**THE EXERCISE**: Below is a listing to transcribe in full and exactly; keep the pictures out.

**SOURCE EXCERPT**:
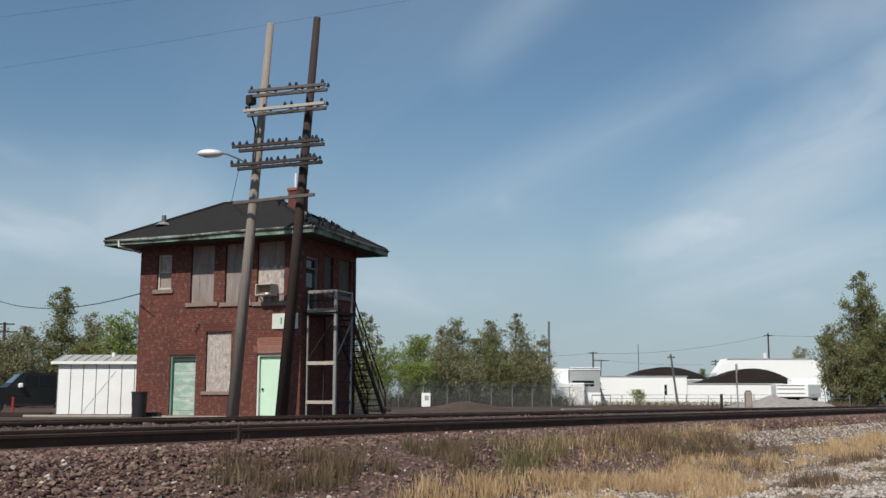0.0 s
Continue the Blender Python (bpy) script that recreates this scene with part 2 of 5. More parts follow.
WHITE = mat("white_paint", (0.85, 0.84, 0.82), (0.72, 0.70, 0.67), rough=0.6, scale=1.2, fine=12, amount=0.4, stain=(0.50, 0.44, 0.38), stain_amount=0.22)
WHITE_FAR = mat("white_render", (0.90, 0.89, 0.87), (0.80, 0.79, 0.76), rough=0.8, scale=0.5, fine=4, amount=0.35)
GREY_WALL = mat("grey_wall", (0.36, 0.37, 0.37), (0.26, 0.27, 0.27), rough=0.85, scale=0.6, fine=5)
ROOF_DARK = mat("dark_bitumen_roof", (0.035, 0.028, 0.026), (0.02, 0.017, 0.016), rough=0.9, scale=0.4, fine=4, spec=0.1)
ROOF_METAL = mat("shed_roof_metal", (0.50, 0.49, 0.46), (0.30, 0.28, 0.25), rough=0.6, metal=0.2, scale=2, fine=14)
STEEL_DARK = mat("rusty_dark_steel", (0.035, 0.026, 0.023), (0.018, 0.013, 0.011), rough=0.8, scale=5, fine=40, spec=0.25)
STEEL_GREY = mat("galvanised_rail", (0.30, 0.30, 0.29), (0.16, 0.14, 0.13), rough=0.6, metal=0.3, scale=6, fine=30)
STEEL_FENCE = mat("fence_steel", (0.15, 0.155, 0.155), (0.08, 0.08, 0.08), rough=0.6, metal=0.3, scale=6, fine=30)
POLE_GREY = mat("weathered_pole", (0.31, 0.27, 0.235), (0.10, 0.078, 0.062), rough=0.9, scale=2, fine=16, streak=(8, 8, 0.35), bump=0.4, spec=0.15)
POLE_DARK = mat("creosoted_pole", (0.058, 0.043, 0.038), (0.017, 0.012, 0.011), rough=0.85, scale=2, fine=16, streak=(8, 8, 0.35), bump=0.4, spec=0.15)
ARM_WOOD = mat("crossarm_wood", (0.145, 0.125, 0.112), (0.055, 0.046, 0.042), rough=0.9, scale=4, fine=25, spec=0.15)
ARM_DARK = mat("sooty_crossarm", (0.075, 0.062, 0.058), (0.024, 0.02, 0.019), rough=0.9, scale=4, fine=25, spec=0.15)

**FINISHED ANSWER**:
0.0 s
Continue the Blender Python (bpy) script that recreates this scene with part 2 of 5. More parts follow.
WHITE = mat("white_paint", (0.85, 0.84, 0.82), (0.72, 0.70, 0.67), rough=0.6, scale=1.2, fine=12, amount=0.4, stain=(0.50, 0.44, 0.38), stain_amount=0.22)
WHITE_FAR = mat("white_render", (0.90, 0.89, 0.87), (0.80, 0.79, 0.76), rough=0.8, scale=0.5, fine=4, amount=0.35)
GREY_WALL = mat("grey_wall", (0.36, 0.37, 0.37), (0.26, 0.27, 0.27), rough=0.85, scale=0.6, fine=5)
ROOF_DARK = mat("dark_bitumen_roof", (0.035, 0.028, 0.026), (0.02, 0.017, 0.016), rough=0.9, scale=0.4, fine=4, spec=0.1)
ROOF_METAL = mat("shed_roof_metal", (0.50, 0.49, 0.46), (0.30, 0.28, 0.25), rough=0.6, metal=0.2, scale=2, fine=14)
STEEL_DARK = mat("rusty_dark_steel", (0.035, 0.026, 0.023), (0.018, 0.013, 0.011), rough=0.8, scale=5, fine=40, spec=0.25)
STEEL_GREY = mat("galvanised_rail", (0.30, 0.30, 0.29), (0.16, 0.14, 0.13), rough=0.6, metal=0.3, scale=6, fine=30)
STEEL_FENCE = mat("fence_steel", (0.15, 0.155, 0.155), (0.08, 0.08, 0.08), rough=0.6, metal=0.3, scale=6, fine=30)
POLE_GREY = mat("weathered_pole", (0.31, 0.27, 0.235), (0.10, 0.078, 0.062), rough=0.9, scale=2, fine=16, streak=(8, 8, 0.35), bump=0.4, spec=0.15)
POLE_DARK = mat("creosoted_pole", (0.058, 0.043, 0.038), (0.017, 0.012, 0.011), rough=0.85, scale=2, fine=16, streak=(8, 8, 0.35), bump=0.4, spec=0.15)
ARM_WOOD = mat("crossarm_wood", (0.145, 0.125, 0.112), (0.055, 0.046, 0.042), rough=0.9, scale=4, fine=25, spec=0.15)
ARM_DARK = mat("sooty_crossarm", (0.075, 0.062, 0.058), (0.024, 0.02, 0.019), rough=0.9, scale=4, fine=25, spec=0.15)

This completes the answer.